Recorded data
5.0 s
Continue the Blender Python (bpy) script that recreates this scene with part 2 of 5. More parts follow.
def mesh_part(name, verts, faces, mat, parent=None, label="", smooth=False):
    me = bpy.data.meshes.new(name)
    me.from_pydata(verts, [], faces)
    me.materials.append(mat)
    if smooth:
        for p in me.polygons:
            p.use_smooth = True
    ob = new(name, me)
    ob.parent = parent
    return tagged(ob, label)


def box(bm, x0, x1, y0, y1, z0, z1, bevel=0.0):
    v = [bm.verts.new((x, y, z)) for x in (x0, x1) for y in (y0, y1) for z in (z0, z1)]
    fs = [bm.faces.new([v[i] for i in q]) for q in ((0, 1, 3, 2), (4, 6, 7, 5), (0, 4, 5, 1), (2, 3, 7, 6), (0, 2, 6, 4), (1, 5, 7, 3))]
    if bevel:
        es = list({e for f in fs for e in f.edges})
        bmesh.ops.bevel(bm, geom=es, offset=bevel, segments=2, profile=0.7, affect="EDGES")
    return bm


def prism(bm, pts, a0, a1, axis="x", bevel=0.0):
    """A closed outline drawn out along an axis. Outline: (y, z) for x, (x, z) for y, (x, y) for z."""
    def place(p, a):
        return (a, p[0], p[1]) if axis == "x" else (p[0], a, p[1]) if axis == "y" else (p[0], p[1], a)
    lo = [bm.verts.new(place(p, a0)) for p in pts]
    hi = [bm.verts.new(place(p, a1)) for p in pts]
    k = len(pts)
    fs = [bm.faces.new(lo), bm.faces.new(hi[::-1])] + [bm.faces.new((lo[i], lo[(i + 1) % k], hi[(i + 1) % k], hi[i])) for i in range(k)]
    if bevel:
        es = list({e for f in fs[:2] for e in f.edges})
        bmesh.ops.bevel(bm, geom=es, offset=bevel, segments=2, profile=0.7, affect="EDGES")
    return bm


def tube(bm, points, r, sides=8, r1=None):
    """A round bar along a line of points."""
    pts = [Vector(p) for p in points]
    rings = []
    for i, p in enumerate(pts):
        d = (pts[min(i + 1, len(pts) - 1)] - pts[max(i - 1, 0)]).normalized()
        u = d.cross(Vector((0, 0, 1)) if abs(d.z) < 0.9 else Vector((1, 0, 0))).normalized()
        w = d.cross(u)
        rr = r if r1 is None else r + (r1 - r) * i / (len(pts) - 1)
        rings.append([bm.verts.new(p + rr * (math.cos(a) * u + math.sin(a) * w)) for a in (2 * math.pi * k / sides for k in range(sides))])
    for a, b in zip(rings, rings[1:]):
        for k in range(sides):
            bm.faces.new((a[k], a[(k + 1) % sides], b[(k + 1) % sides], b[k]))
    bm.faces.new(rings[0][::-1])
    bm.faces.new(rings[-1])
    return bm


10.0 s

• [What you need to do] Exactly as they appear, retype the lines from the start of the records through the line containing "return tagged(ob, label)".

• [Task output]
5.0 s
Continue the Blender Python (bpy) script that recreates this scene with part 2 of 5. More parts follow.
def mesh_part(name, verts, faces, mat, parent=None, label="", smooth=False):
    me = bpy.data.meshes.new(name)
    me.from_pydata(verts, [], faces)
    me.materials.append(mat)
    if smooth:
        for p in me.polygons:
            p.use_smooth = True
    ob = new(name, me)
    ob.parent = parent
    return tagged(ob, label)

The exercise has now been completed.